** RECORDED DATA **
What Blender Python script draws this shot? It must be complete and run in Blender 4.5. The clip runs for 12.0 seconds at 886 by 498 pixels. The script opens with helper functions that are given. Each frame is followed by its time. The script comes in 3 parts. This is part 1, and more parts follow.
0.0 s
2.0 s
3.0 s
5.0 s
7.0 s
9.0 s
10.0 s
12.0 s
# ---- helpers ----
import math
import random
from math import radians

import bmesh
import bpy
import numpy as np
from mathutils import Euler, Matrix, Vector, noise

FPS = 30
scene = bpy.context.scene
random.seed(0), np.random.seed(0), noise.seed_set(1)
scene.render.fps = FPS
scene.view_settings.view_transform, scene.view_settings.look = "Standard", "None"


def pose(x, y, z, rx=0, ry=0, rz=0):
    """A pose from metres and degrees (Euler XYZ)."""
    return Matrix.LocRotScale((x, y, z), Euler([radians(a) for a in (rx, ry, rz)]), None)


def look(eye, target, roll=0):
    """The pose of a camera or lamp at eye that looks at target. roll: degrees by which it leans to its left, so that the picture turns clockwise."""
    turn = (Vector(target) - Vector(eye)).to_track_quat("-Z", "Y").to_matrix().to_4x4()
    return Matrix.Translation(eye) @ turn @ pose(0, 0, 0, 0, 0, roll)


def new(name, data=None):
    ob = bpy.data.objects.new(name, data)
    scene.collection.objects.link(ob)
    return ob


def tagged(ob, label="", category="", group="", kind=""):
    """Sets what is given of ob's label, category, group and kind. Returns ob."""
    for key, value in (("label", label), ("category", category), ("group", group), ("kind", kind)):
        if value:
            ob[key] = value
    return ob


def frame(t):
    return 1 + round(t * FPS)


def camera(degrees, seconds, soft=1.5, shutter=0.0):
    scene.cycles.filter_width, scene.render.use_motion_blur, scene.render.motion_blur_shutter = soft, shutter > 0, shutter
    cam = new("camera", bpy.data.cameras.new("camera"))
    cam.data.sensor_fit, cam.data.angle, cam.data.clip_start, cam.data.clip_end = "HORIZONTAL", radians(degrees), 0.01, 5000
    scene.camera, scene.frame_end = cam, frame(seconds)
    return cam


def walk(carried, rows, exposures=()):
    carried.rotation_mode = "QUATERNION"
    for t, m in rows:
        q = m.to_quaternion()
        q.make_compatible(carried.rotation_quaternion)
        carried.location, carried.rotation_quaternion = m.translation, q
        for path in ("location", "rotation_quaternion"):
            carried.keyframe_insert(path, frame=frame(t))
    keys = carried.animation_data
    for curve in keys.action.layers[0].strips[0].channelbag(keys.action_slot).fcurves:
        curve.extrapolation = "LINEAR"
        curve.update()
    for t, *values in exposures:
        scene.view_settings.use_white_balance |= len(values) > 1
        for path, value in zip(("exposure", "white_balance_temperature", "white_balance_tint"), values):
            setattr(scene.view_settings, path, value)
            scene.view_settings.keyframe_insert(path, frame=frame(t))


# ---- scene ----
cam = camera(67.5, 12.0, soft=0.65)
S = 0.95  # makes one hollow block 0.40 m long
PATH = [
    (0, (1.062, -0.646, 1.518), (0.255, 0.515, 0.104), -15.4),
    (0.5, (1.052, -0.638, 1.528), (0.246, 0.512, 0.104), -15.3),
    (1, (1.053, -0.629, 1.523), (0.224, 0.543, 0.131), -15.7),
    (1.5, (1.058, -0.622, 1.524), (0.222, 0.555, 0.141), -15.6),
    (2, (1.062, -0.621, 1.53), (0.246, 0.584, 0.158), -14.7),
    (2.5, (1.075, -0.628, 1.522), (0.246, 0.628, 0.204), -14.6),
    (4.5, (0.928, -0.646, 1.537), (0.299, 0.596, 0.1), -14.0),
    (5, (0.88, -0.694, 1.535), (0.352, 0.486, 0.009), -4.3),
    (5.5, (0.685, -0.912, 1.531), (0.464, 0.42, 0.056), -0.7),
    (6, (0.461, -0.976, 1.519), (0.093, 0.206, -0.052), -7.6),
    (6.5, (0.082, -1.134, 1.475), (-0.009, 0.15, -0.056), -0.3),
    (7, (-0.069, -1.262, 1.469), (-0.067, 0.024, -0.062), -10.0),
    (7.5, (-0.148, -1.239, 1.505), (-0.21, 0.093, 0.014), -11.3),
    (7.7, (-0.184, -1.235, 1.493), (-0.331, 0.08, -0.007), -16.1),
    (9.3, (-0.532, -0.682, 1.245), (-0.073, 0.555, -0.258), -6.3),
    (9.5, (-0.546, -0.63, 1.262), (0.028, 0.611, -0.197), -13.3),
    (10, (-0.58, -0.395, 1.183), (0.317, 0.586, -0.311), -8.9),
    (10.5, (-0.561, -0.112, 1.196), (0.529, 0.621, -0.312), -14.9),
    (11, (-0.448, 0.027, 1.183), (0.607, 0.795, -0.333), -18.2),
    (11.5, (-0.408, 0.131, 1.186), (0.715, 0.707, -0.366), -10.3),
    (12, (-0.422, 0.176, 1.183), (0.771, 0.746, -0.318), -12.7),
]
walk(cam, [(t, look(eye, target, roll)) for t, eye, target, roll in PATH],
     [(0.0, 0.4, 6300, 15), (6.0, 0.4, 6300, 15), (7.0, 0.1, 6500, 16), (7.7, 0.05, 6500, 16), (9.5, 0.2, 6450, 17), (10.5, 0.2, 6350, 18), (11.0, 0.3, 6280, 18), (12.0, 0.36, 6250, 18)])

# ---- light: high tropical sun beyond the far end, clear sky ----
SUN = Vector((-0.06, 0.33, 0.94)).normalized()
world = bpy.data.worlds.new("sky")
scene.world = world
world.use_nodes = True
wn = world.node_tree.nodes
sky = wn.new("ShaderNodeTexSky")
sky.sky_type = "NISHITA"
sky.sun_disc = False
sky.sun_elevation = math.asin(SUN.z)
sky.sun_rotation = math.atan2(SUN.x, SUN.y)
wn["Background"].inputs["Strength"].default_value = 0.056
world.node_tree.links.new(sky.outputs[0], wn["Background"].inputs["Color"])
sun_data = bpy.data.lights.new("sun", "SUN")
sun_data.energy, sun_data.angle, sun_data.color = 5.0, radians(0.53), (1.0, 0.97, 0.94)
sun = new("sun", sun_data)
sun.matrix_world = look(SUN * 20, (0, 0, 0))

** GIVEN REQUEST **
In the listing above, find the line with "return 1 + round(t * FPS)" and the line with "for path in", then print exactly those two lines and every line between them, and nothing more.

** OUTPUT **
    return 1 + round(t * FPS)


def camera(degrees, seconds, soft=1.5, shutter=0.0):
    scene.cycles.filter_width, scene.render.use_motion_blur, scene.render.motion_blur_shutter = soft, shutter > 0, shutter
    cam = new("camera", bpy.data.cameras.new("camera"))
    cam.data.sensor_fit, cam.data.angle, cam.data.clip_start, cam.data.clip_end = "HORIZONTAL", radians(degrees), 0.01, 5000
    scene.camera, scene.frame_end = cam, frame(seconds)
    return cam


def walk(carried, rows, exposures=()):
    carried.rotation_mode = "QUATERNION"
    for t, m in rows:
        q = m.to_quaternion()
        q.make_compatible(carried.rotation_quaternion)
        carried.location, carried.rotation_quaternion = m.translation, q
        for path in ("location", "rotation_quaternion"):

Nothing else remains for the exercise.